• [Exercise]
Retype the whole listing, please, keeping every line exact and dropping the pictures.

** start Information shown **

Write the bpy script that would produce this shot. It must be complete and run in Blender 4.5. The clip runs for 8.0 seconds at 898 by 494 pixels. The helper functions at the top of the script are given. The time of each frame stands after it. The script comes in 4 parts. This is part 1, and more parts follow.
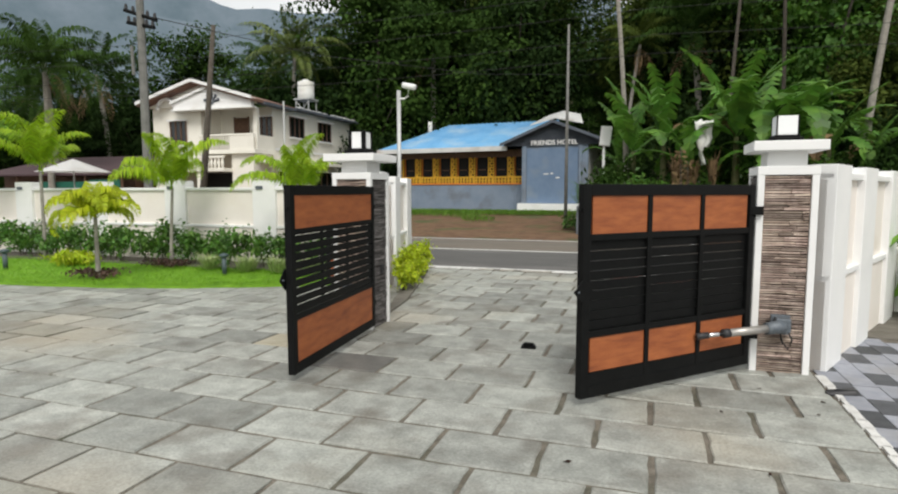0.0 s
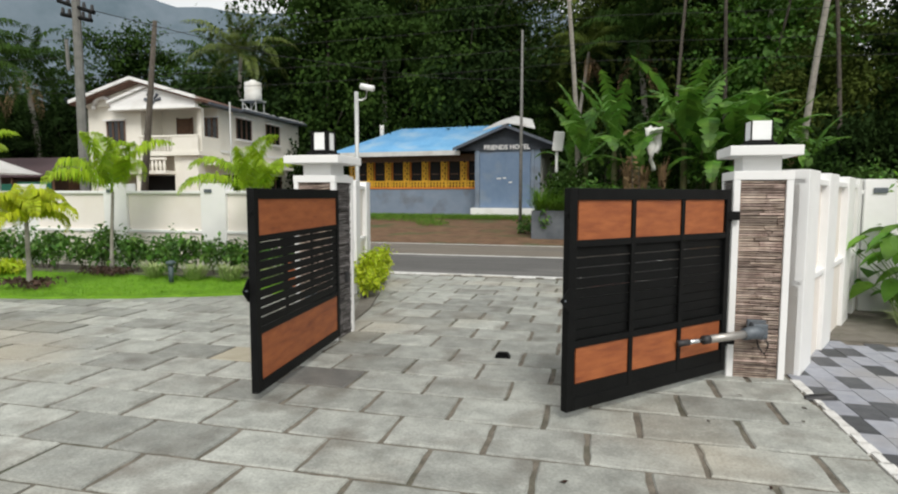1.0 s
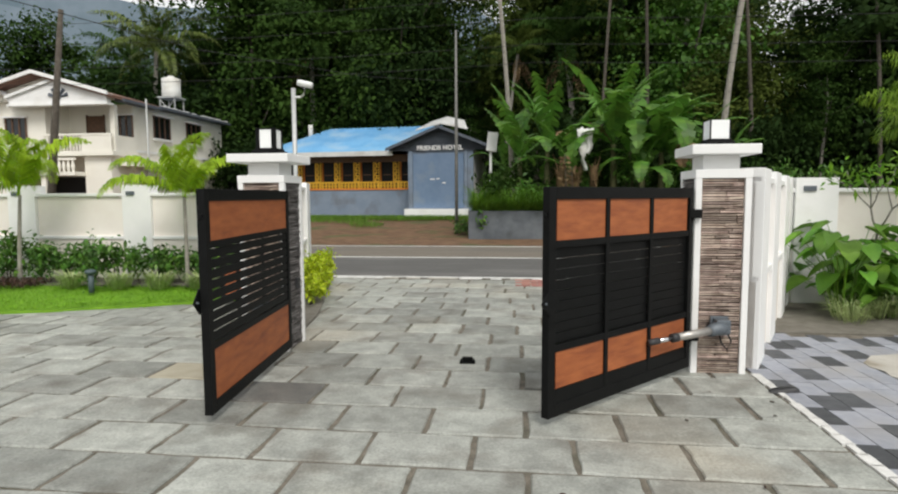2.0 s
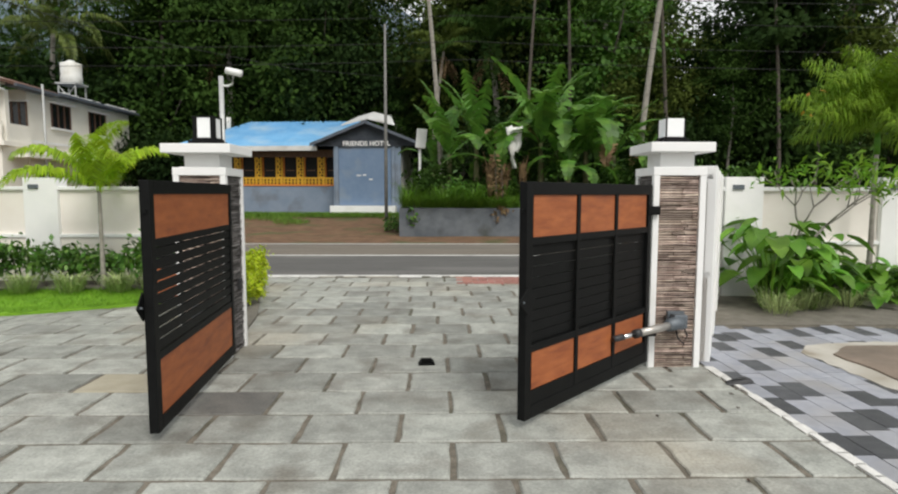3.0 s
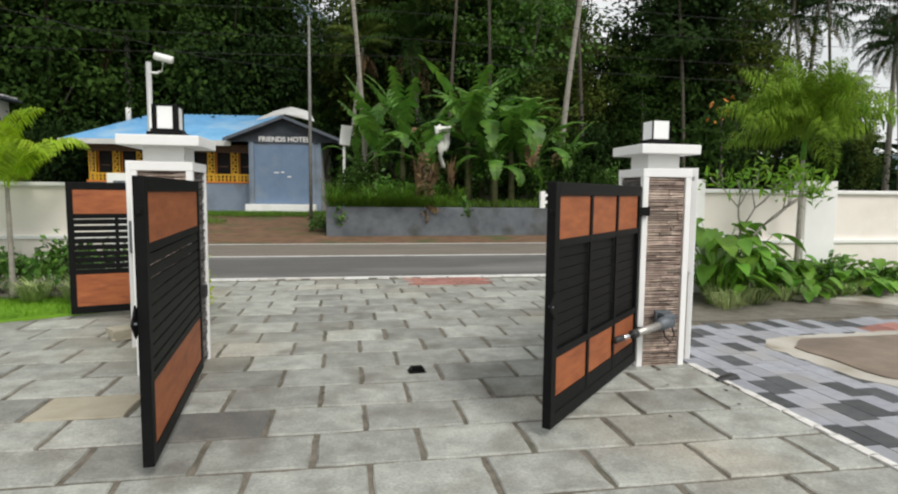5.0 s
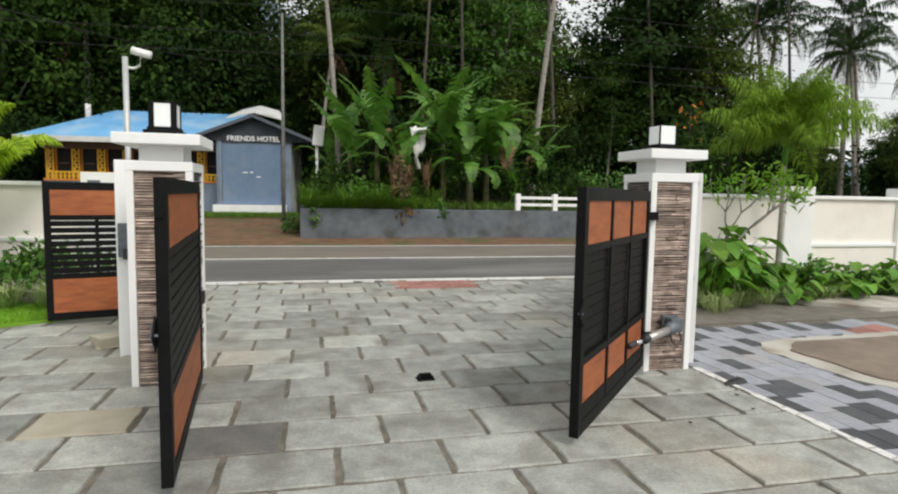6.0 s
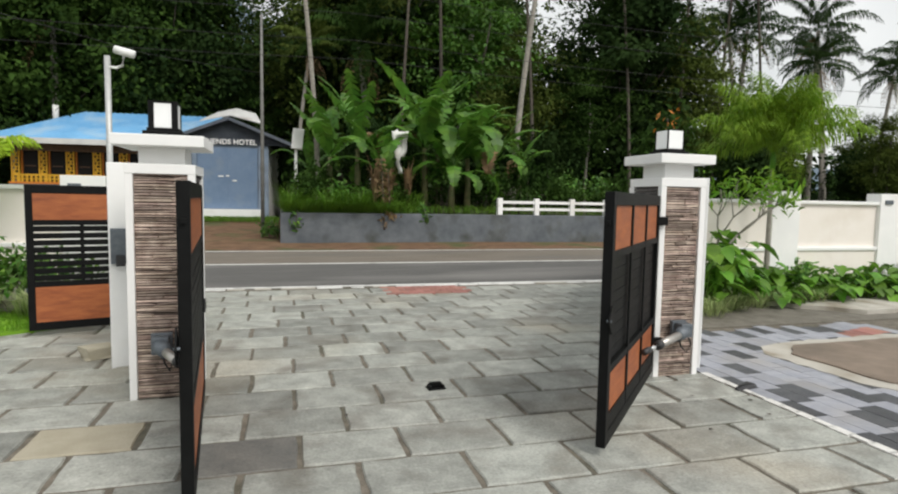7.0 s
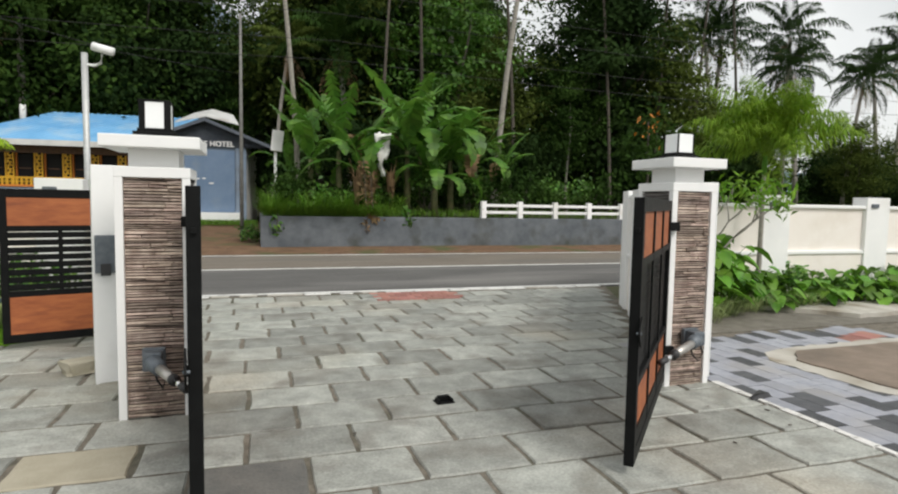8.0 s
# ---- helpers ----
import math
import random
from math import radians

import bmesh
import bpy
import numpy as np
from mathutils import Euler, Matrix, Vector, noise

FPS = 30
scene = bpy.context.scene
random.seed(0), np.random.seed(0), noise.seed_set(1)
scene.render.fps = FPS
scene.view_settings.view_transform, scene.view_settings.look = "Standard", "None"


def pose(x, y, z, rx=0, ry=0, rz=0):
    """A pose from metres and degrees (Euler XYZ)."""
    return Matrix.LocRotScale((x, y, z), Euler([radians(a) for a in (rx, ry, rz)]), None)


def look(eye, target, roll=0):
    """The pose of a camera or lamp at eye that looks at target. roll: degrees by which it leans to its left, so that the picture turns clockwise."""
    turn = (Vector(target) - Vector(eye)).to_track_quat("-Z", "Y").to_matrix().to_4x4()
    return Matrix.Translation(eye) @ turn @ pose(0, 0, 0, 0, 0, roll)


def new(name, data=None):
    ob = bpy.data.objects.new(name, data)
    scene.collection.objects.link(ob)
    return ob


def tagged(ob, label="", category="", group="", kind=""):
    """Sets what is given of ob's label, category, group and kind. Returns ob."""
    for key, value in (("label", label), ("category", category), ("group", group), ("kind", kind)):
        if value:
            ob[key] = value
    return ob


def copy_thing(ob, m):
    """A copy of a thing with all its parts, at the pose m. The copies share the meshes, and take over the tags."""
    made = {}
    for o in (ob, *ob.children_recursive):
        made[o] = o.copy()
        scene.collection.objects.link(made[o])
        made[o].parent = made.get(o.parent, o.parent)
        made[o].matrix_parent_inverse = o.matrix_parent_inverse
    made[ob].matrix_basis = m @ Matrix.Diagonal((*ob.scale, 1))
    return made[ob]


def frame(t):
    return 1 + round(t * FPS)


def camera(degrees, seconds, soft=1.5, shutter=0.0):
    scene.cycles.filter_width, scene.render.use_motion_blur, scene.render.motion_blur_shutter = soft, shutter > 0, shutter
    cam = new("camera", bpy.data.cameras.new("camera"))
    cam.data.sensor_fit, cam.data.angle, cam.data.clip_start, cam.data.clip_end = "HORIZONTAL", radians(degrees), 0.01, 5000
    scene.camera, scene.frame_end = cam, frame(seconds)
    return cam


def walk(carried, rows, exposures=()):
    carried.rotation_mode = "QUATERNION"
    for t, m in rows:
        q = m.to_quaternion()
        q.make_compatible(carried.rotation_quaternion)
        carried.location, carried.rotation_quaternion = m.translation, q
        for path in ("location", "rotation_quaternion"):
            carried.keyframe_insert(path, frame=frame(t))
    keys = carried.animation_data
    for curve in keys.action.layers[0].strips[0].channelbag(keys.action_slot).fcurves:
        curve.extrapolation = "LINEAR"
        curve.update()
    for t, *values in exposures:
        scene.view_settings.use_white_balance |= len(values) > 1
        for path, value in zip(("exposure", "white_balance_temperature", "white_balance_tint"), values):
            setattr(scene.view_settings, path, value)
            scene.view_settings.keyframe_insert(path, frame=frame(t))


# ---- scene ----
cam = camera(74.6, 8.0, 2.1)
METRES, EYE, TILT, LEAN, TURN = 3.0, 1.6, 0.0, 0.0, 18.6
ROWS = [
    (0.0, 0.0, 0.0, 0.0, -0.0, -5.43, 0.05),
    (0.5, -0.025, 0.0443, -0.0037, -1.24, -5.24, -0.03),
    (1.0, -0.0711, 0.0851, -0.0009, -4.93, -5.01, -0.12),
    (2.5, -0.211, 0.226, -0.0064, -15.61, -5.04, 0.27),
    (3.0, -0.2605, 0.2724, -0.0091, -19.58, -5.19, -0.12),
    (3.5, -0.3239, 0.3118, -0.0083, -22.03, -5.15, -0.37),
    (4.0, -0.3816, 0.3473, -0.007, -23.94, -5.23, -0.37),
    (4.5, -0.4223, 0.386, -0.0077, -26.03, -5.2, -0.41),
    (5.0, -0.456, 0.4388, -0.0082, -28.43, -5.25, -0.57),
    (6.5, -0.5911, 0.5785, -0.0032, -33.12, -4.87, -1.07),
    (7.0, -0.6172, 0.6232, -0.0055, -34.39, -4.61, -1.05),
    (7.5, -0.6335, 0.6766, -0.0048, -35.38, -4.37, -1.07),
    (8.0, -0.6477, 0.7315, -0.0002, -36.7, -4.32, -1.06),
]
walk(cam, [(t, pose(0, 0, EYE, TILT, LEAN, TURN) @ pose(METRES * x, METRES * y, METRES * z, 90 + pitch, roll, yaw)) for t, x, y, z, yaw, pitch, roll in ROWS])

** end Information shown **

• [Solution for this exercise]
Write the bpy script that would produce this shot. It must be complete and run in Blender 4.5. The clip runs for 8.0 seconds at 898 by 494 pixels. The helper functions at the top of the script are given. The time of each frame stands after it. The script comes in 4 parts. This is part 1, and more parts follow.
0.0 s
1.0 s
2.0 s
3.0 s
5.0 s
6.0 s
7.0 s
8.0 s
# ---- helpers ----
import math
import random
from math import radians

import bmesh
import bpy
import numpy as np
from mathutils import Euler, Matrix, Vector, noise

FPS = 30
scene = bpy.context.scene
random.seed(0), np.random.seed(0), noise.seed_set(1)
scene.render.fps = FPS
scene.view_settings.view_transform, scene.view_settings.look = "Standard", "None"


def pose(x, y, z, rx=0, ry=0, rz=0):
    """A pose from metres and degrees (Euler XYZ)."""
    return Matrix.LocRotScale((x, y, z), Euler([radians(a) for a in (rx, ry, rz)]), None)


def look(eye, target, roll=0):
    """The pose of a camera or lamp at eye that looks at target. roll: degrees by which it leans to its left, so that the picture turns clockwise."""
    turn = (Vector(target) - Vector(eye)).to_track_quat("-Z", "Y").to_matrix().to_4x4()
    return Matrix.Translation(eye) @ turn @ pose(0, 0, 0, 0, 0, roll)


def new(name, data=None):
    ob = bpy.data.objects.new(name, data)
    scene.collection.objects.link(ob)
    return ob


def tagged(ob, label="", category="", group="", kind=""):
    """Sets what is given of ob's label, category, group and kind. Returns ob."""
    for key, value in (("label", label), ("category", category), ("group", group), ("kind", kind)):
        if value:
            ob[key] = value
    return ob


def copy_thing(ob, m):
    """A copy of a thing with all its parts, at the pose m. The copies share the meshes, and take over the tags."""
    made = {}
    for o in (ob, *ob.children_recursive):
        made[o] = o.copy()
        scene.collection.objects.link(made[o])
        made[o].parent = made.get(o.parent, o.parent)
        made[o].matrix_parent_inverse = o.matrix_parent_inverse
    made[ob].matrix_basis = m @ Matrix.Diagonal((*ob.scale, 1))
    return made[ob]


def frame(t):
    return 1 + round(t * FPS)


def camera(degrees, seconds, soft=1.5, shutter=0.0):
    scene.cycles.filter_width, scene.render.use_motion_blur, scene.render.motion_blur_shutter = soft, shutter > 0, shutter
    cam = new("camera", bpy.data.cameras.new("camera"))
    cam.data.sensor_fit, cam.data.angle, cam.data.clip_start, cam.data.clip_end = "HORIZONTAL", radians(degrees), 0.01, 5000
    scene.camera, scene.frame_end = cam, frame(seconds)
    return cam


def walk(carried, rows, exposures=()):
    carried.rotation_mode = "QUATERNION"
    for t, m in rows:
        q = m.to_quaternion()
        q.make_compatible(carried.rotation_quaternion)
        carried.location, carried.rotation_quaternion = m.translation, q
        for path in ("location", "rotation_quaternion"):
            carried.keyframe_insert(path, frame=frame(t))
    keys = carried.animation_data
    for curve in keys.action.layers[0].strips[0].channelbag(keys.action_slot).fcurves:
        curve.extrapolation = "LINEAR"
        curve.update()
    for t, *values in exposures:
        scene.view_settings.use_white_balance |= len(values) > 1
        for path, value in zip(("exposure", "white_balance_temperature", "white_balance_tint"), values):
            setattr(scene.view_settings, path, value)
            scene.view_settings.keyframe_insert(path, frame=frame(t))


# ---- scene ----
cam = camera(74.6, 8.0, 2.1)
METRES, EYE, TILT, LEAN, TURN = 3.0, 1.6, 0.0, 0.0, 18.6
ROWS = [
    (0.0, 0.0, 0.0, 0.0, -0.0, -5.43, 0.05),
    (0.5, -0.025, 0.0443, -0.0037, -1.24, -5.24, -0.03),
    (1.0, -0.0711, 0.0851, -0.0009, -4.93, -5.01, -0.12),
    (2.5, -0.211, 0.226, -0.0064, -15.61, -5.04, 0.27),
    (3.0, -0.2605, 0.2724, -0.0091, -19.58, -5.19, -0.12),
    (3.5, -0.3239, 0.3118, -0.0083, -22.03, -5.15, -0.37),
    (4.0, -0.3816, 0.3473, -0.007, -23.94, -5.23, -0.37),
    (4.5, -0.4223, 0.386, -0.0077, -26.03, -5.2, -0.41),
    (5.0, -0.456, 0.4388, -0.0082, -28.43, -5.25, -0.57),
    (6.5, -0.5911, 0.5785, -0.0032, -33.12, -4.87, -1.07),
    (7.0, -0.6172, 0.6232, -0.0055, -34.39, -4.61, -1.05),
    (7.5, -0.6335, 0.6766, -0.0048, -35.38, -4.37, -1.07),
    (8.0, -0.6477, 0.7315, -0.0002, -36.7, -4.32, -1.06),
]
walk(cam, [(t, pose(0, 0, EYE, TILT, LEAN, TURN) @ pose(METRES * x, METRES * y, METRES * z, 90 + pitch, roll, yaw)) for t, x, y, z, yaw, pitch, roll in ROWS])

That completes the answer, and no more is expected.